→ AVAILABLE DATA:
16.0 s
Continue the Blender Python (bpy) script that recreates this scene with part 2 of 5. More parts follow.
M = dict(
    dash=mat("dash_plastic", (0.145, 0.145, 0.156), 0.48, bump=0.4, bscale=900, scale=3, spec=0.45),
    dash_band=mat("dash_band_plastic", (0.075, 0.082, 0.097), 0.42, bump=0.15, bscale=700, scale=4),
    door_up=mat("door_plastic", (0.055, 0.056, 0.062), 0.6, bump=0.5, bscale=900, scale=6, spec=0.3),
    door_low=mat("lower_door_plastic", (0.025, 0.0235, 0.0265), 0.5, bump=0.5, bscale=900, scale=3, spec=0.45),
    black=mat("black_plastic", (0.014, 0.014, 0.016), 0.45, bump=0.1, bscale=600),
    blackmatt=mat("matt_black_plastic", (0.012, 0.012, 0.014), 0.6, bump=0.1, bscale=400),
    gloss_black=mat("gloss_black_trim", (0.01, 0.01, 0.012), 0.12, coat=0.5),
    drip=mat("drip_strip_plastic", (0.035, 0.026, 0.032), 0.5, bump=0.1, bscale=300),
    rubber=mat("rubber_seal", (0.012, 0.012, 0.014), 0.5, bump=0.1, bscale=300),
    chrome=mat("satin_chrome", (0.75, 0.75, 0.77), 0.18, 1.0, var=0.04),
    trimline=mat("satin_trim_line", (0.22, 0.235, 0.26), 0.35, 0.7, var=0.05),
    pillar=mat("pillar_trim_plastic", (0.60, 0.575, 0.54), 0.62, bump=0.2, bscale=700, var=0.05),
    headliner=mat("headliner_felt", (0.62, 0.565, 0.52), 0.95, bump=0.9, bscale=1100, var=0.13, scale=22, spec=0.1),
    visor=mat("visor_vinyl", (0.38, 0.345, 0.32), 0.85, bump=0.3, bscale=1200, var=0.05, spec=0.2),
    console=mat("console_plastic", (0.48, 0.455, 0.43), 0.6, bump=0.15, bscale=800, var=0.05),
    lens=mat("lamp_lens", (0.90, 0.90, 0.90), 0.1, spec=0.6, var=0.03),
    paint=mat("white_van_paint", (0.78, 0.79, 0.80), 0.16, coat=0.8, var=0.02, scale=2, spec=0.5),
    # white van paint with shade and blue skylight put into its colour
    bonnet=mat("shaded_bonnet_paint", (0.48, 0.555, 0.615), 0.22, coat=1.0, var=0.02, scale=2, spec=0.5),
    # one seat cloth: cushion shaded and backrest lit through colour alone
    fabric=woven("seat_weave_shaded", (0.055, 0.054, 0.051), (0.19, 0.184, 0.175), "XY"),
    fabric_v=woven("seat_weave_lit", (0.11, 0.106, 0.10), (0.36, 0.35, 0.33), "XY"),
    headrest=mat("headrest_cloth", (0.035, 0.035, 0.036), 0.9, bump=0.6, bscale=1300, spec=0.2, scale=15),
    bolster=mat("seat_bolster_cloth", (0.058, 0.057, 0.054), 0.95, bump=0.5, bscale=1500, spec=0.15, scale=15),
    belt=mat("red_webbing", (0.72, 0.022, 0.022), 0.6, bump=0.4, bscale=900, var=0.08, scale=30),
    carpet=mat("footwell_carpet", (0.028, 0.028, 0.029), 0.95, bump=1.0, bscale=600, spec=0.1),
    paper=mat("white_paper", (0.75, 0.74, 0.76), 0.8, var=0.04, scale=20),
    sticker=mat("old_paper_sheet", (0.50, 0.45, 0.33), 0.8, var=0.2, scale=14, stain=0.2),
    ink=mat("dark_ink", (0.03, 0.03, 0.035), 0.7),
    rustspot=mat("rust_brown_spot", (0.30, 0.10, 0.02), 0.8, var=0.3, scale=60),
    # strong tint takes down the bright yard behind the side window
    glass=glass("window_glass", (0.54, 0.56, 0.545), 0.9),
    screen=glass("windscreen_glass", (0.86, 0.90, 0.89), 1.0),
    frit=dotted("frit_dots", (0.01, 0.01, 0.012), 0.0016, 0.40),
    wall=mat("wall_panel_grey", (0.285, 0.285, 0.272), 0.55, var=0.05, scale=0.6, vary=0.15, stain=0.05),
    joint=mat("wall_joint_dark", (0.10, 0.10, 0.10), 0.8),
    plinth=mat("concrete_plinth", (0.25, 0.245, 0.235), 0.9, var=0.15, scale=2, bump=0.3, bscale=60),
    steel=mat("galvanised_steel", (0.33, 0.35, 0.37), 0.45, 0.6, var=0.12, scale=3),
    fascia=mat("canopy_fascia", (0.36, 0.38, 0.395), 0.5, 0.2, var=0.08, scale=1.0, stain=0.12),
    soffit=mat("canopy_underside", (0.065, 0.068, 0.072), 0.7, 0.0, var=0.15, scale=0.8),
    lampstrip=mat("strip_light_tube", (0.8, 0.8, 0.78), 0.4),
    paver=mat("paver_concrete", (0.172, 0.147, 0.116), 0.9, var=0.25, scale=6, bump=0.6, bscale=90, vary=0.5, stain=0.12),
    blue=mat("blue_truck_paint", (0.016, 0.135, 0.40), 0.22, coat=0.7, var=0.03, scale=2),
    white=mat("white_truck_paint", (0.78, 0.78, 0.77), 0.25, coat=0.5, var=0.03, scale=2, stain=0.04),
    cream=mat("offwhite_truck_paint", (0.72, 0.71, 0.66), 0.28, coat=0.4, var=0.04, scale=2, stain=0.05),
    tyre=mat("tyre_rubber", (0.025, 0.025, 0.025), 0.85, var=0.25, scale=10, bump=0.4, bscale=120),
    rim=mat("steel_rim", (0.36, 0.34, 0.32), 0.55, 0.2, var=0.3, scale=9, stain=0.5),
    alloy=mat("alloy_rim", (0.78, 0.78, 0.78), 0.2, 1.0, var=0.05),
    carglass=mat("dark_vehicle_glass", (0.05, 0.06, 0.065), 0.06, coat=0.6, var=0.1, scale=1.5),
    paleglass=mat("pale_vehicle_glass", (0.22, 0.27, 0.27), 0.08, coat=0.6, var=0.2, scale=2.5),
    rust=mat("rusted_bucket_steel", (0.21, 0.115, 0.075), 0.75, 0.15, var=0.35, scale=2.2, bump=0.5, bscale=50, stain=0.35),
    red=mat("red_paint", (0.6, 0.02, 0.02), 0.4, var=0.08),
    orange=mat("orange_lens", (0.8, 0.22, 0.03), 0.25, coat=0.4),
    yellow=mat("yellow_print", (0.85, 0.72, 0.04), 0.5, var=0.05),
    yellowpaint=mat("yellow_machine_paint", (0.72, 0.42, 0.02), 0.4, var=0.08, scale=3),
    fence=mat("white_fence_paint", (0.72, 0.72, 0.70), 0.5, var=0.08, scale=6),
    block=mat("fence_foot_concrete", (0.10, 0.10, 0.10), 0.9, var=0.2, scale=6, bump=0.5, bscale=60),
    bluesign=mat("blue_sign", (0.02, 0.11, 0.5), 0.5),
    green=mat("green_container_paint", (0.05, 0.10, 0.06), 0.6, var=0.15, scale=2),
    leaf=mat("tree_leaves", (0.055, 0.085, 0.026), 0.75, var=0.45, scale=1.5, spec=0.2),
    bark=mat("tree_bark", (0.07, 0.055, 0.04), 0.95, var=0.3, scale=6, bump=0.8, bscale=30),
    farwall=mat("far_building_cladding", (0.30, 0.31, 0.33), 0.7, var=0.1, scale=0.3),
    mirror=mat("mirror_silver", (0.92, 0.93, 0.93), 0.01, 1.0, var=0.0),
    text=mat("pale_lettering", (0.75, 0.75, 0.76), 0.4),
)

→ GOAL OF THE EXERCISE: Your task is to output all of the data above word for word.

→ RESULT OF THIS TASK:
16.0 s
Continue the Blender Python (bpy) script that recreates this scene with part 2 of 5. More parts follow.
M = dict(
    dash=mat("dash_plastic", (0.145, 0.145, 0.156), 0.48, bump=0.4, bscale=900, scale=3, spec=0.45),
    dash_band=mat("dash_band_plastic", (0.075, 0.082, 0.097), 0.42, bump=0.15, bscale=700, scale=4),
    door_up=mat("door_plastic", (0.055, 0.056, 0.062), 0.6, bump=0.5, bscale=900, scale=6, spec=0.3),
    door_low=mat("lower_door_plastic", (0.025, 0.0235, 0.0265), 0.5, bump=0.5, bscale=900, scale=3, spec=0.45),
    black=mat("black_plastic", (0.014, 0.014, 0.016), 0.45, bump=0.1, bscale=600),
    blackmatt=mat("matt_black_plastic", (0.012, 0.012, 0.014), 0.6, bump=0.1, bscale=400),
    gloss_black=mat("gloss_black_trim", (0.01, 0.01, 0.012), 0.12, coat=0.5),
    drip=mat("drip_strip_plastic", (0.035, 0.026, 0.032), 0.5, bump=0.1, bscale=300),
    rubber=mat("rubber_seal", (0.012, 0.012, 0.014), 0.5, bump=0.1, bscale=300),
    chrome=mat("satin_chrome", (0.75, 0.75, 0.77), 0.18, 1.0, var=0.04),
    trimline=mat("satin_trim_line", (0.22, 0.235, 0.26), 0.35, 0.7, var=0.05),
    pillar=mat("pillar_trim_plastic", (0.60, 0.575, 0.54), 0.62, bump=0.2, bscale=700, var=0.05),
    headliner=mat("headliner_felt", (0.62, 0.565, 0.52), 0.95, bump=0.9, bscale=1100, var=0.13, scale=22, spec=0.1),
    visor=mat("visor_vinyl", (0.38, 0.345, 0.32), 0.85, bump=0.3, bscale=1200, var=0.05, spec=0.2),
    console=mat("console_plastic", (0.48, 0.455, 0.43), 0.6, bump=0.15, bscale=800, var=0.05),
    lens=mat("lamp_lens", (0.90, 0.90, 0.90), 0.1, spec=0.6, var=0.03),
    paint=mat("white_van_paint", (0.78, 0.79, 0.80), 0.16, coat=0.8, var=0.02, scale=2, spec=0.5),
    # white van paint with shade and blue skylight put into its colour
    bonnet=mat("shaded_bonnet_paint", (0.48, 0.555, 0.615), 0.22, coat=1.0, var=0.02, scale=2, spec=0.5),
    # one seat cloth: cushion shaded and backrest lit through colour alone
    fabric=woven("seat_weave_shaded", (0.055, 0.054, 0.051), (0.19, 0.184, 0.175), "XY"),
    fabric_v=woven("seat_weave_lit", (0.11, 0.106, 0.10), (0.36, 0.35, 0.33), "XY"),
    headrest=mat("headrest_cloth", (0.035, 0.035, 0.036), 0.9, bump=0.6, bscale=1300, spec=0.2, scale=15),
    bolster=mat("seat_bolster_cloth", (0.058, 0.057, 0.054), 0.95, bump=0.5, bscale=1500, spec=0.15, scale=15),
    belt=mat("red_webbing", (0.72, 0.022, 0.022), 0.6, bump=0.4, bscale=900, var=0.08, scale=30),
    carpet=mat("footwell_carpet", (0.028, 0.028, 0.029), 0.95, bump=1.0, bscale=600, spec=0.1),
    paper=mat("white_paper", (0.75, 0.74, 0.76), 0.8, var=0.04, scale=20),
    sticker=mat("old_paper_sheet", (0.50, 0.45, 0.33), 0.8, var=0.2, scale=14, stain=0.2),
    ink=mat("dark_ink", (0.03, 0.03, 0.035), 0.7),
    rustspot=mat("rust_brown_spot", (0.30, 0.10, 0.02), 0.8, var=0.3, scale=60),
    # strong tint takes down the bright yard behind the side window
    glass=glass("window_glass", (0.54, 0.56, 0.545), 0.9),
    screen=glass("windscreen_glass", (0.86, 0.90, 0.89), 1.0),
    frit=dotted("frit_dots", (0.01, 0.01, 0.012), 0.0016, 0.40),
    wall=mat("wall_panel_grey", (0.285, 0.285, 0.272), 0.55, var=0.05, scale=0.6, vary=0.15, stain=0.05),
    joint=mat("wall_joint_dark", (0.10, 0.10, 0.10), 0.8),
    plinth=mat("concrete_plinth", (0.25, 0.245, 0.235), 0.9, var=0.15, scale=2, bump=0.3, bscale=60),
    steel=mat("galvanised_steel", (0.33, 0.35, 0.37), 0.45, 0.6, var=0.12, scale=3),
    fascia=mat("canopy_fascia", (0.36, 0.38, 0.395), 0.5, 0.2, var=0.08, scale=1.0, stain=0.12),
    soffit=mat("canopy_underside", (0.065, 0.068, 0.072), 0.7, 0.0, var=0.15, scale=0.8),
    lampstrip=mat("strip_light_tube", (0.8, 0.8, 0.78), 0.4),
    paver=mat("paver_concrete", (0.172, 0.147, 0.116), 0.9, var=0.25, scale=6, bump=0.6, bscale=90, vary=0.5, stain=0.12),
    blue=mat("blue_truck_paint", (0.016, 0.135, 0.40), 0.22, coat=0.7, var=0.03, scale=2),
    white=mat("white_truck_paint", (0.78, 0.78, 0.77), 0.25, coat=0.5, var=0.03, scale=2, stain=0.04),
    cream=mat("offwhite_truck_paint", (0.72, 0.71, 0.66), 0.28, coat=0.4, var=0.04, scale=2, stain=0.05),
    tyre=mat("tyre_rubber", (0.025, 0.025, 0.025), 0.85, var=0.25, scale=10, bump=0.4, bscale=120),
    rim=mat("steel_rim", (0.36, 0.34, 0.32), 0.55, 0.2, var=0.3, scale=9, stain=0.5),
    alloy=mat("alloy_rim", (0.78, 0.78, 0.78), 0.2, 1.0, var=0.05),
    carglass=mat("dark_vehicle_glass", (0.05, 0.06, 0.065), 0.06, coat=0.6, var=0.1, scale=1.5),
    paleglass=mat("pale_vehicle_glass", (0.22, 0.27, 0.27), 0.08, coat=0.6, var=0.2, scale=2.5),
    rust=mat("rusted_bucket_steel", (0.21, 0.115, 0.075), 0.75, 0.15, var=0.35, scale=2.2, bump=0.5, bscale=50, stain=0.35),
    red=mat("red_paint", (0.6, 0.02, 0.02), 0.4, var=0.08),
    orange=mat("orange_lens", (0.8, 0.22, 0.03), 0.25, coat=0.4),
    yellow=mat("yellow_print", (0.85, 0.72, 0.04), 0.5, var=0.05),
    yellowpaint=mat("yellow_machine_paint", (0.72, 0.42, 0.02), 0.4, var=0.08, scale=3),
    fence=mat("white_fence_paint", (0.72, 0.72, 0.70), 0.5, var=0.08, scale=6),
    block=mat("fence_foot_concrete", (0.10, 0.10, 0.10), 0.9, var=0.2, scale=6, bump=0.5, bscale=60),
    bluesign=mat("blue_sign", (0.02, 0.11, 0.5), 0.5),
    green=mat("green_container_paint", (0.05, 0.10, 0.06), 0.6, var=0.15, scale=2),
    leaf=mat("tree_leaves", (0.055, 0.085, 0.026), 0.75, var=0.45, scale=1.5, spec=0.2),
    bark=mat("tree_bark", (0.07, 0.055, 0.04), 0.95, var=0.3, scale=6, bump=0.8, bscale=30),
    farwall=mat("far_building_cladding", (0.30, 0.31, 0.33), 0.7, var=0.1, scale=0.3),
    mirror=mat("mirror_silver", (0.92, 0.93, 0.93), 0.01, 1.0, var=0.0),
    text=mat("pale_lettering", (0.75, 0.75, 0.76), 0.4),
)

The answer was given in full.